Winnipeg’s mayoral race, how the middle is being won and lost
From the beginning, there have been two front-runners in the race for mayor of Winnipeg: Judy Wasylycia-Leis, a left-wing former NDP cabinet minister and MP, and Gord Steeves, a former Liberal and city councillor distinguished from his time on council as a moderate.
Past behaviour, Dr. Phil teaches, is the best predictor of future behaviour. Not so in this race. To the contrary, both Wasylycia-Leis and Steeves have conducted themselves in this race in ways that one might find surprising given their histories as elected officials. Despite her history on the left, Wasylycia-Leis has run for the most part a quiet, centrist campaign. Steeves, in sharp contrast to his history as a compromising moderate, has run a campaign marked by stridently right-wing policy proposals. What can explain these seemingly surprising campaign strategies?
Political scientists may tackle this puzzle by marshaling the median voter theorem. The theorem states that on a one-dimensional political spectrum from extreme left to extreme right with a normal (bell-curved) distribution of views, the preference of the median (centrist) voter will prevail under majority rule voting systems. The theorem has obvious implications for how candidates conduct themselves in election campaigns. Most notable of these implications is the “rush to the centre”: candidates face incentives to converge on the median voter in order to corral the significant number of votes in the centre of the spectrum.
How does the theorem do at predicting the candidates’ behaviours in this campaign? For Wasylycia-Leis, it performs well. She started the race as a perceived front-runner and, after tossing some policy scraps to her base on the left, promptly moved on to the mushy centre, claiming it and the vast expanse of the ideological spectrum to the left as her own.
In two-candidate races, candidates can converge on the centre and neglect their supporters on the left or right, safe in the knowledge that more extreme voters have no one better to cast their ballots for (in simple spatial models, people vote for the closest candidate to them even if the distance is substantial). But in multi-candidate races, candidates can upset centrists’ plans by invading from both the left and right. The entrance of neophyte candidate Robert Falcon Oullette raised the prospect of an invasion from the left, in which case Wasylycia-Leis would be flanked and could not count on the support of left-wing supporters. But Wasylycia-Leis’ campaign seems to have predicted that Oullette’s attempted invasion would not succeed, and recently polling demonstrates that they were largely correct.

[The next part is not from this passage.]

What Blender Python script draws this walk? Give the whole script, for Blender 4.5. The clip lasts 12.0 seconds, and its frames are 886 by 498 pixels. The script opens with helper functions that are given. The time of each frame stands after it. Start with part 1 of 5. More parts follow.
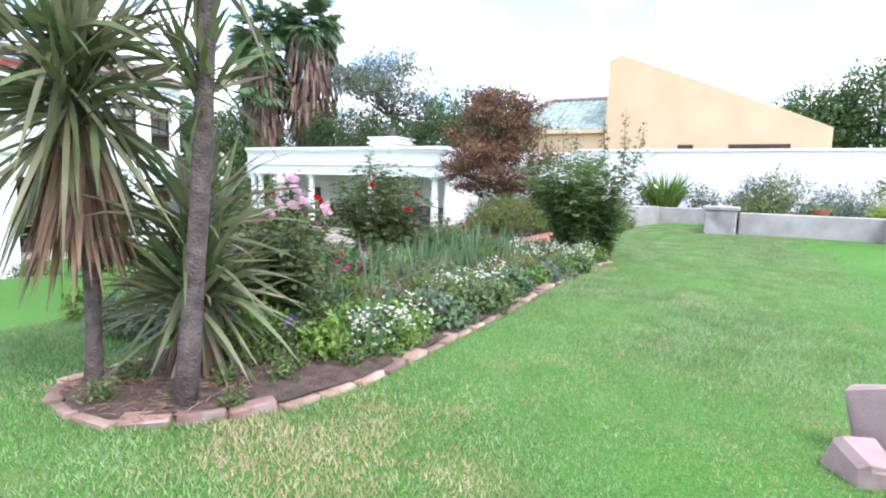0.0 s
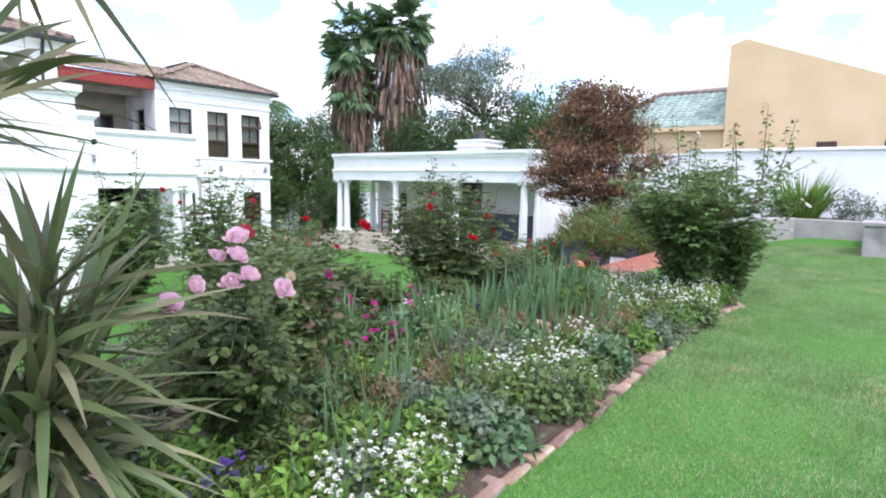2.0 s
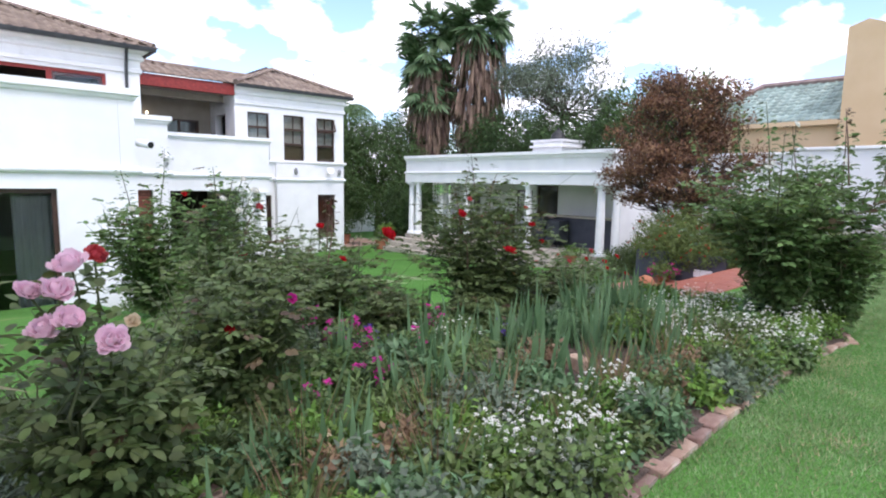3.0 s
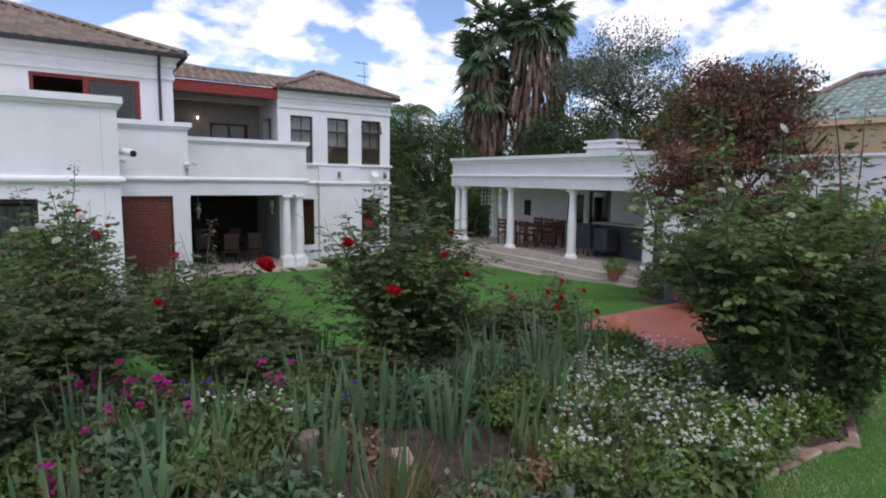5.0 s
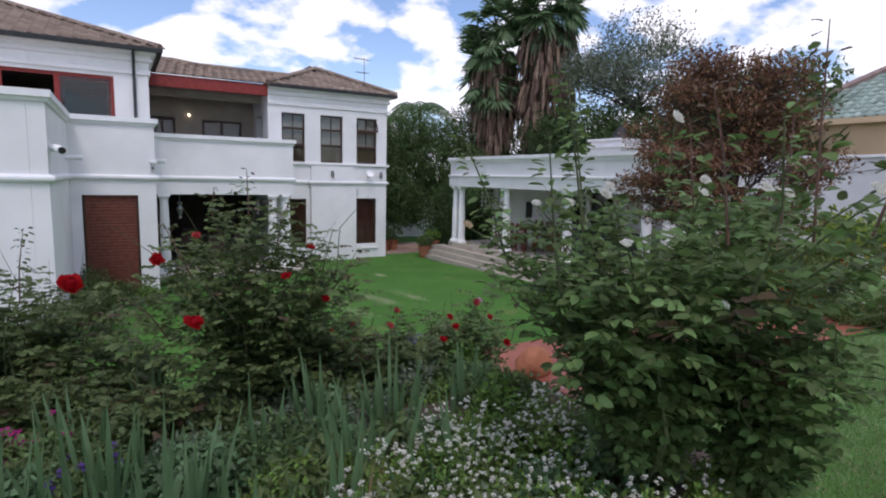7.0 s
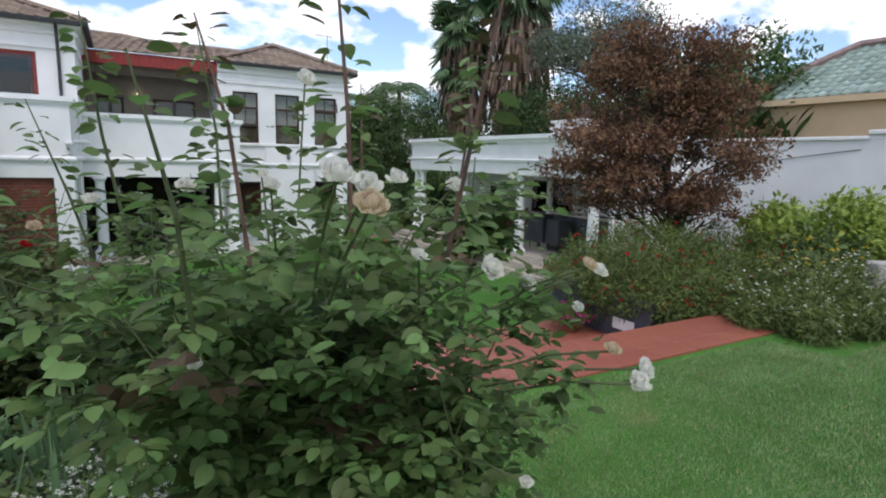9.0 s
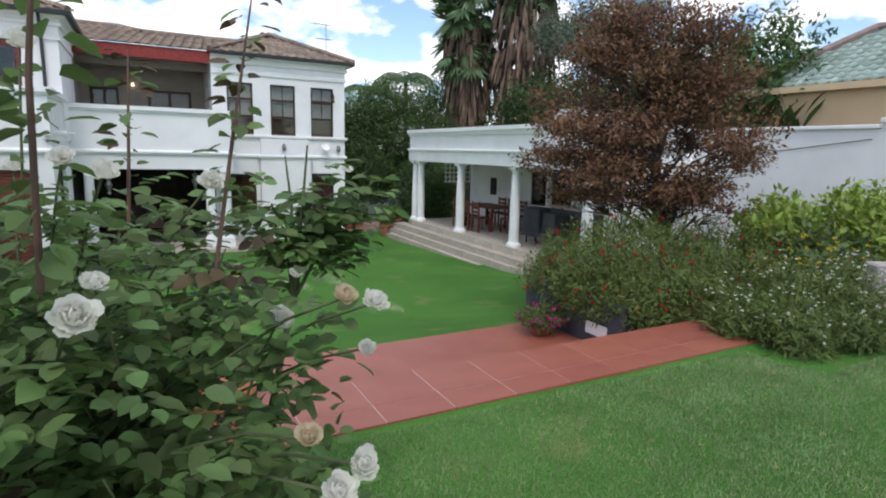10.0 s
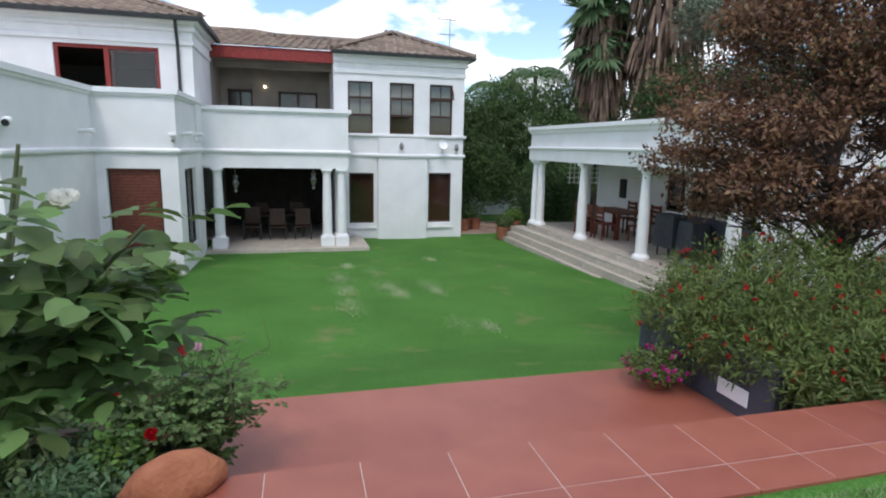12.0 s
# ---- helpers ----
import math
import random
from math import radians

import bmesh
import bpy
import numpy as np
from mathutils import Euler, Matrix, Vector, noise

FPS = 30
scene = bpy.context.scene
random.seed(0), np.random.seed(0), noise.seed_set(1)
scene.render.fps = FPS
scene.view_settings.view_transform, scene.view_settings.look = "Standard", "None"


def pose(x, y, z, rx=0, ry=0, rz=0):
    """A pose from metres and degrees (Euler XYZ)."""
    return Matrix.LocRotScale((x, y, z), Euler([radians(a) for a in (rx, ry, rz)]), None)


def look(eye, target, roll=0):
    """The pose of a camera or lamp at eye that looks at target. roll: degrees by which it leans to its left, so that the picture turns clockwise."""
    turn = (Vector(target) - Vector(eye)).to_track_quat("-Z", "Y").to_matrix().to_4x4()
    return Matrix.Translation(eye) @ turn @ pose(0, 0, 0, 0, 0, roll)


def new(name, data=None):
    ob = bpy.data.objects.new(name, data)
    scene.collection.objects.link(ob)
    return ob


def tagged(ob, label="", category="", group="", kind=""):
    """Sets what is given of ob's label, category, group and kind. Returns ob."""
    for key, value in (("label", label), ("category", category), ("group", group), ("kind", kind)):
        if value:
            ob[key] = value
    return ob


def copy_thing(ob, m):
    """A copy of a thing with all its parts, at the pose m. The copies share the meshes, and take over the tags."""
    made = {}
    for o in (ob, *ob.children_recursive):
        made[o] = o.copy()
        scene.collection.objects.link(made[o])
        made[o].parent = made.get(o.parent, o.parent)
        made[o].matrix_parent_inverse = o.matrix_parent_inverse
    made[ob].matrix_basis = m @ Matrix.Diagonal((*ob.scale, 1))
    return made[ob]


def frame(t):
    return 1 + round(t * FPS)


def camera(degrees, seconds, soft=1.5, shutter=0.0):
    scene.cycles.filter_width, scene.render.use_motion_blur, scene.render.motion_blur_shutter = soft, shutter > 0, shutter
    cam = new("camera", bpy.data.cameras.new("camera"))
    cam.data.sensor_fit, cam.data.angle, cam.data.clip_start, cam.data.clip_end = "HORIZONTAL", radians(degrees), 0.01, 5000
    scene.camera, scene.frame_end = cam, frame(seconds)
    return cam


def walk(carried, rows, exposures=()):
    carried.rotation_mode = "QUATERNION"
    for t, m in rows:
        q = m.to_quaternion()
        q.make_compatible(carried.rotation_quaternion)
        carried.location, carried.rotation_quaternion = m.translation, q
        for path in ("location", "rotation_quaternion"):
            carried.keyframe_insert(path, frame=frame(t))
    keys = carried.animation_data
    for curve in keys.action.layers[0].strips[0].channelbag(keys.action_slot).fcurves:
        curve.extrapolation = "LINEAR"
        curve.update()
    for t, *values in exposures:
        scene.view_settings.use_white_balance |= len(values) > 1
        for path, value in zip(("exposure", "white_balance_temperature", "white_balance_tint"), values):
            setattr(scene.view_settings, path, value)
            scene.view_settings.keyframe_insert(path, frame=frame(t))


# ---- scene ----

For Steeves, the story is more complex, but the theorem still performs well. The key distinction between Wasylycia-Leis and Steeves is the nature of the competition they faced on the left and right respectively. Once the campaign began in earnest, two high-profile candidates—Brian Bowman and Paula Havixbeck—appeared on the right side of the political spectrum. This was not so much an invasion as an occupation, and Steeves could not hope to win as a moderate against Wasylycia-Leis while flanked to his right.
Steeves was forced into a two-stage strategy.
What to do? Steeves was forced into a two-stage strategy. In the first stage, he sought to consolidate support to his right and thus remove Bowman and Havixbeck as credible challengers. Having done so, Steeves could then in the second stage converge on the centre to challenge Wasylycia-Leis over the median voter.
Thus, Winnipeggers were surprised to see a formerly centrist, moderate city councillor making right-wing, headline-grabbing policy announcements once the campaign began in earnest. This was Steeves in Stage 1, tossing red meat to conservatives in order to consolidate his support on the right side of the spectrum. But it now appears that Steeves will never have the opportunity to move on to Stage 2, as recent polling demonstrates his attempts to remove Bowman as a credible challenger on the right have not been successful.
The past stated beliefs of both Wasylycia-Leis and Steeves perform poorly when it comes to predicting their behaviours in this race. It is clear that both candidates have had to makes changes to their own personal politics in response to the incentives of this particular race. In contrast, the central voter theorem performs very well at predicting their behaviour once the actual structure of the race is taken into account. Winnipeg’s 2014 civic election appears to substantiate Anthony Downs’ famous and provocative claim that “Parties [or, in this case, candidates] formulate policies in order to win elections rather than win elections in order to formulate policies.”